I have no confidence that this Israeli government will be able to accept an external security force in Gaza or a beefed-up UN operation to deliver essential services. But we should start planning for that now as indefinite Israeli occupation would be worse for both Israel and Palestinians in Gaza. Netanyahu’s unstated goal of an apartheid Israel — where Palestinians live in carefully controlled enclaves with no rights — has demonstrably failed.
The real threat to Israel’s existence doesn’t come from Hamas terrorism, it comes from Iran. The strike against the Iranian consulate building in Damascus this week was much more relevant to Israel’s real security needs. In what we assume was their targeting of diplomatic premises, Israel was taking a political risk. But Iran seems to have been abusing the rules that protect diplomats by allowing the building to be used as a military HQ for Quds Force commanders.
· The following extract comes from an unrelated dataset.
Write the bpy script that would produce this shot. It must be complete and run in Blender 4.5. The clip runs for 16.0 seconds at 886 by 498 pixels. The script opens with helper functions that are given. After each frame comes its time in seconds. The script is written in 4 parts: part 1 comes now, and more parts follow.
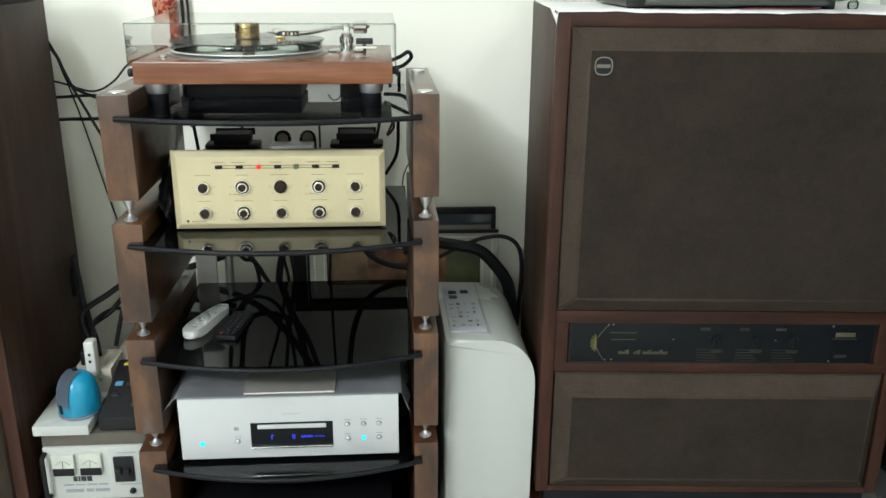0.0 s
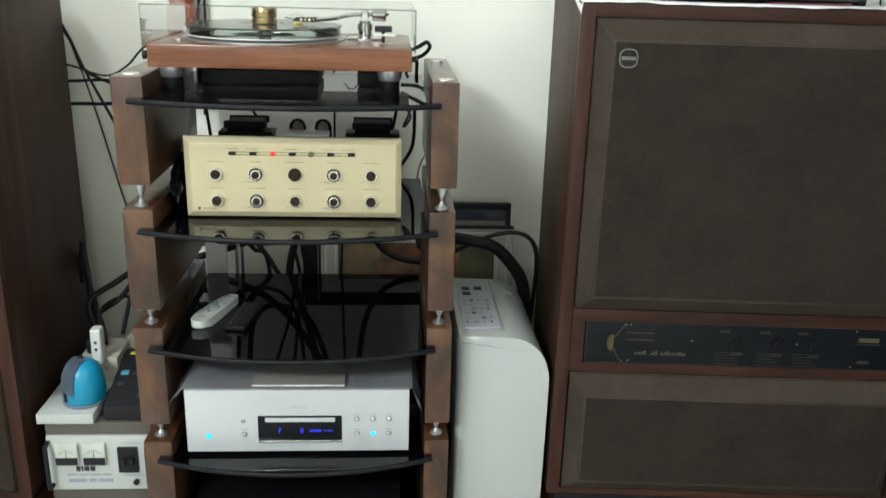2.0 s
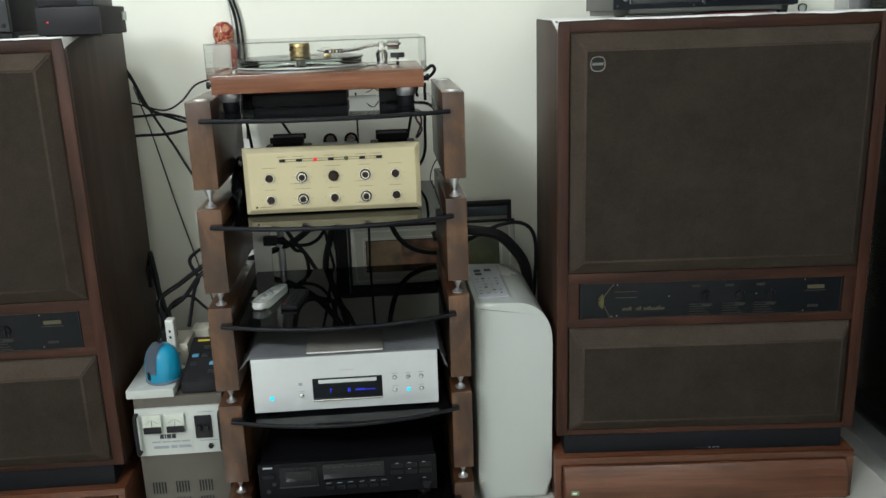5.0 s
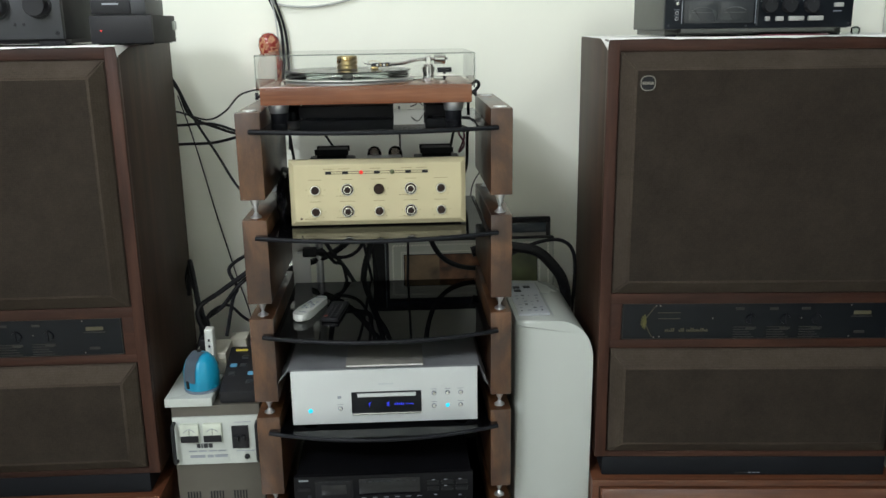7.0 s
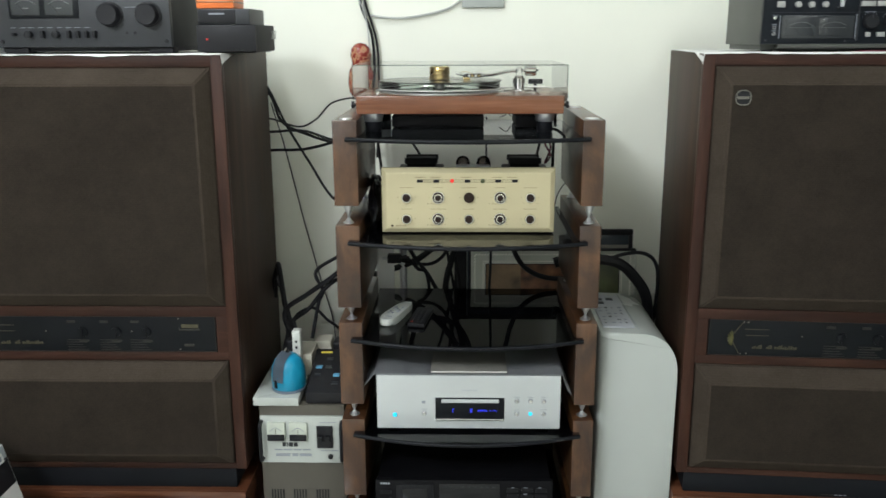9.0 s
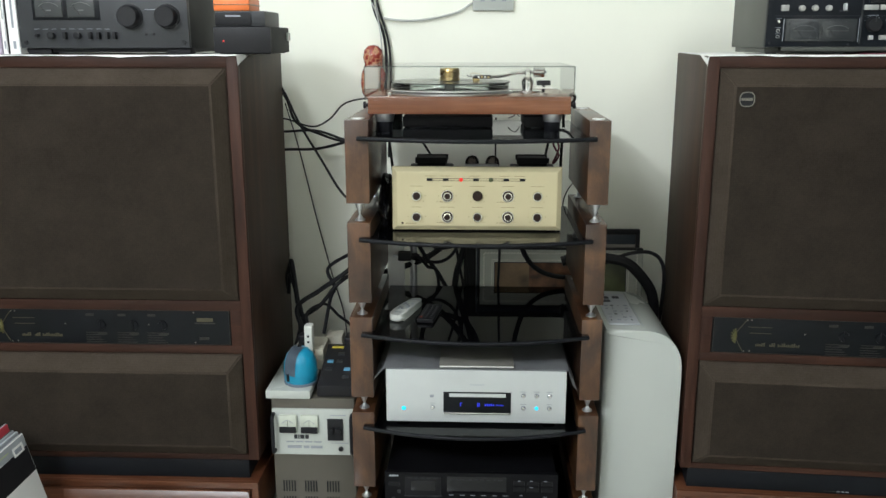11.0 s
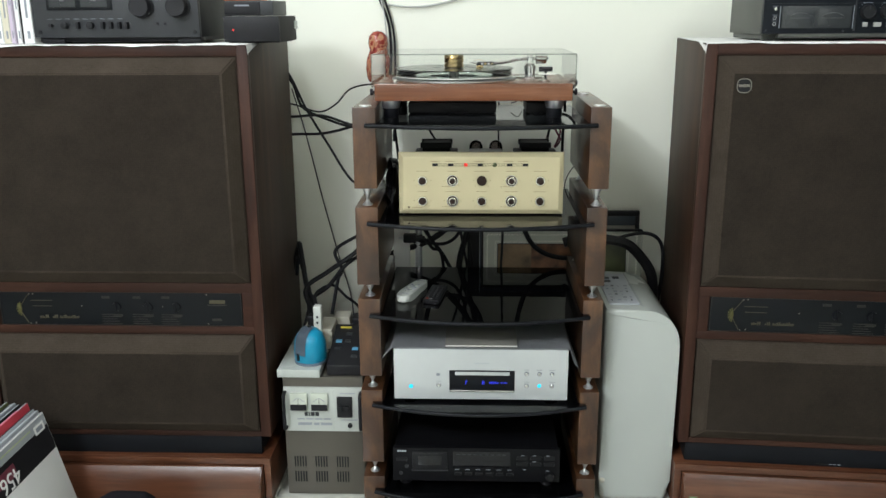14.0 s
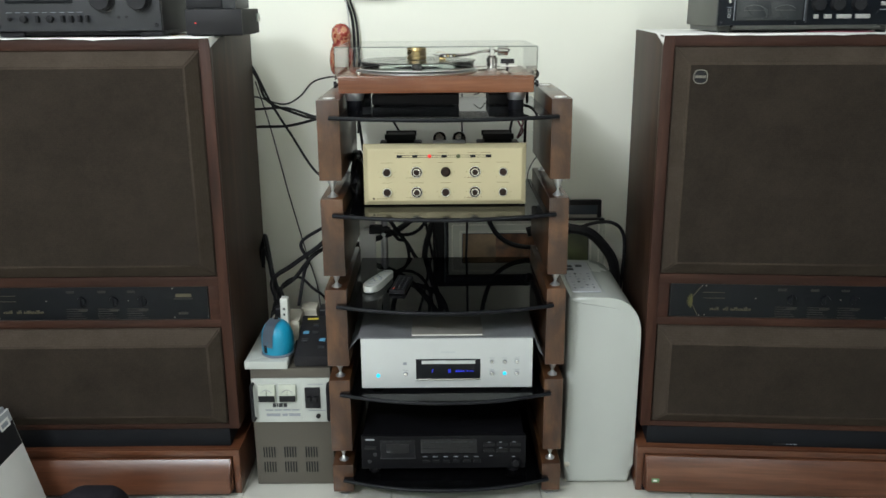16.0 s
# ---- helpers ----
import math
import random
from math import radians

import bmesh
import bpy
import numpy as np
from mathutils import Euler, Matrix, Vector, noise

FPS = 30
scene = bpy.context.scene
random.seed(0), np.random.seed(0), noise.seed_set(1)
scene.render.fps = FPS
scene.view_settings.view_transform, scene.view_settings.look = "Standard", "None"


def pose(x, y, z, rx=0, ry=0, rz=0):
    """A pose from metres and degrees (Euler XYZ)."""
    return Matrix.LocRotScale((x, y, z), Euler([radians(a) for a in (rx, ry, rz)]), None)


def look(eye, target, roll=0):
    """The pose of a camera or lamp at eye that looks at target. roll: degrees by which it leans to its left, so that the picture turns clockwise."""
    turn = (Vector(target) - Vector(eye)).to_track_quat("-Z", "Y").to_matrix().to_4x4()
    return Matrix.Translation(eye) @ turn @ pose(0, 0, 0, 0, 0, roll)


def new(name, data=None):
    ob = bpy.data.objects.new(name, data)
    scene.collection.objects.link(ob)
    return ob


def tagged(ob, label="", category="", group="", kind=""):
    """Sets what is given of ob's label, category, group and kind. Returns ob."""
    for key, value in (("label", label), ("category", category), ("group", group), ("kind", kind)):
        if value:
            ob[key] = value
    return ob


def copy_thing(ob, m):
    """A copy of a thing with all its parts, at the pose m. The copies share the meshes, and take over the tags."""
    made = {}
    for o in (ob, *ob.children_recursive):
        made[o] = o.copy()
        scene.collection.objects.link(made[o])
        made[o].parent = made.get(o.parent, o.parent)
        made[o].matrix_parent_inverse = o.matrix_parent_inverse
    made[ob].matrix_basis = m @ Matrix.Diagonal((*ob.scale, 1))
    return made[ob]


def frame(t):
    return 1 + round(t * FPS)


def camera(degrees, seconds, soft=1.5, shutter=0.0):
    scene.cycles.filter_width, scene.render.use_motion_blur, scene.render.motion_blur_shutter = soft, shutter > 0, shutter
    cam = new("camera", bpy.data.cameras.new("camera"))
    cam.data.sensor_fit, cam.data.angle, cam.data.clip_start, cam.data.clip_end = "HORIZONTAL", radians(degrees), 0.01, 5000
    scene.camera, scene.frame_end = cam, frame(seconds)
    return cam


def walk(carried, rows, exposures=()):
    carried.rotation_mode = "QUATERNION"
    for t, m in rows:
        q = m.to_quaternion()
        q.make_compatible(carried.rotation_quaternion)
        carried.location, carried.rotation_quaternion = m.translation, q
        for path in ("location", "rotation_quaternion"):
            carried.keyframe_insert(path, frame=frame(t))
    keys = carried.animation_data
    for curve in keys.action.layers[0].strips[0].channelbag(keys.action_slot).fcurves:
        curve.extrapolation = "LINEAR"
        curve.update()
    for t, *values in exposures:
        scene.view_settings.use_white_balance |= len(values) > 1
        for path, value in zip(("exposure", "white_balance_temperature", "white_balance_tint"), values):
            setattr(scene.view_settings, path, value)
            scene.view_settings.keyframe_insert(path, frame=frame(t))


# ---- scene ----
cam = camera(54.5, 16.0, soft=1.5, shutter=0.4)
PATH = [
    (0, (0.191, -1.542, 1.275), (0.331, 0.35, 0.643), 0.4),
    (0.5, (0.19, -1.544, 1.277), (0.301, 0.355, 0.662), 0.5),
    (1, (0.18, -1.533, 1.27), (0.237, 0.365, 0.644), 0.3),
    (1.5, (0.179, -1.518, 1.26), (0.213, 0.363, 0.581), 0.8),
    (2, (0.175, -1.512, 1.246), (0.301, 0.383, 0.62), 1.6),
    (2.5, (0.129, -1.564, 1.241), (0.27, 0.349, 0.677), 0.8),
    (3, (0.165, -1.631, 1.235), (0.193, 0.257, 0.577), 3.8),
    (3.2, (0.176, -1.677, 1.252), (0.203, 0.226, 0.638), 6.0),
    (5.3, (0.092, -1.888, 1.22), (0.226, 0.035, 0.689), -2.4),
    (5.5, (0.076, -1.886, 1.226), (0.21, 0.039, 0.699), -0.6),
    (6, (0.051, -1.884, 1.225), (0.139, 0.048, 0.716), -1.1),
    (6.5, (0.045, -1.883, 1.229), (0.155, 0.054, 0.741), -0.5),
    (7, (0.053, -1.871, 1.227), (0.144, 0.063, 0.724), -0.8),
    (7.5, (0.04, -1.87, 1.211), (0.108, 0.072, 0.738), -0.6),
    (8, (0.023, -1.881, 1.225), (0.057, 0.062, 0.754), -0.9),
    (8.5, (-0.003, -1.895, 1.227), (-0.007, 0.046, 0.747), -0.6),
    (9, (-0.017, -1.894, 1.229), (-0.06, 0.047, 0.751), -0.2),
    (9.2, (-0.023, -1.902, 1.214), (-0.089, 0.044, 0.754), 0.2),
    (11.5, (0.001, -1.945, 1.234), (-0.078, -0.006, 0.751), -0.2),
    (12, (0.004, -1.953, 1.242), (-0.074, -0.018, 0.743), -0.8),
    (12.5, (-0.01, -1.965, 1.244), (-0.11, -0.033, 0.737), -0.5),
    (13, (-0.013, -1.969, 1.245), (-0.11, -0.037, 0.736), -0.4),
    (13.5, (-0.014, -1.984, 1.253), (-0.095, -0.054, 0.733), -0.5),
    (14, (-0.018, -1.997, 1.258), (-0.09, -0.069, 0.733), -0.3),
    (14.5, (-0.024, -2.002, 1.263), (-0.085, -0.074, 0.736), -0.2),
    (15, (-0.024, -2.008, 1.266), (-0.074, -0.08, 0.737), -0.1),
    (15.5, (-0.013, -2.016, 1.271), (-0.047, -0.091, 0.731), 0.1),
    (16, (-0.012, -2.022, 1.265), (-0.008, -0.098, 0.718), -0.4),
]
walk(cam, [(t, look(eye, target, roll)) for t, eye, target, roll in PATH],
     [(0.0, 0.2), (1.5, 0.06), (2.5, 0.18), (3.2, 0.08), (5.3, -0.2), (9.0, -0.13), (14.5, -0.1), (16.0, -0.15)])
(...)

By carefully watching Tehran’s response to each twist of the current crisis — the controlled rocket exchanges across the Israel-Lebanon border, the tailing-off of Houthi strikes on Red Sea shipping, the absence of a repeat militia attack after the one that killed three American soldiers on the Jordan-Syria border — Israeli analysts will have concluded that Iran does not want to be pulled into a wider war any more than the US does. That reluctance to up the ante has encouraged Israel to go further than before in its attacks on Iranian officials.
Iran will respond to the Damascus strike. This could be inside Israel — there are already reports of a Palestinian plot against Itamar Ben-Gvir, Israel’s far-right security minister, though that was probably planned before the events of this week. An attack on an Israeli diplomatic mission abroad is also possible, like the one against the Israeli embassy in Buenos Aires in 1992.
There is now a greater chance that Israel and Iran will escalate their conflict in Lebanon. Hizbollah has a huge arsenal of rockets and missiles aimed at Israel which Netanyahu’s government would dearly like to take down. Netanyahu has so far resisted pressure within his war cabinet to open a second front in the north. He knows the White House would have little sympathy if Israel itself launched a new war, but his own calculations on how to keep himself in office seem to take precedence: a political reckoning in Israel is unlikely to take place until the fighting has ended.
For its part, Iran doesn’t want to have to re-equip Hizbollah after yet another Israeli invasion of Lebanon as they did after 1982 and 2006. But a conflict between their most capable proxy militia and Israel would be less costly in terms of stability at home than if Iran was a direct belligerent.
Hizbollah have a vote in this too. Their political position in Lebanon would be weakened by another war with Israel. But they may have little choice if Netanyahu and the Iranians opt for that course. The risks of a new conflict in Lebanon have been rising for some months and the Damascus consulate strike — however skilfully targeted and executed — has pushed the likelihood of that up further.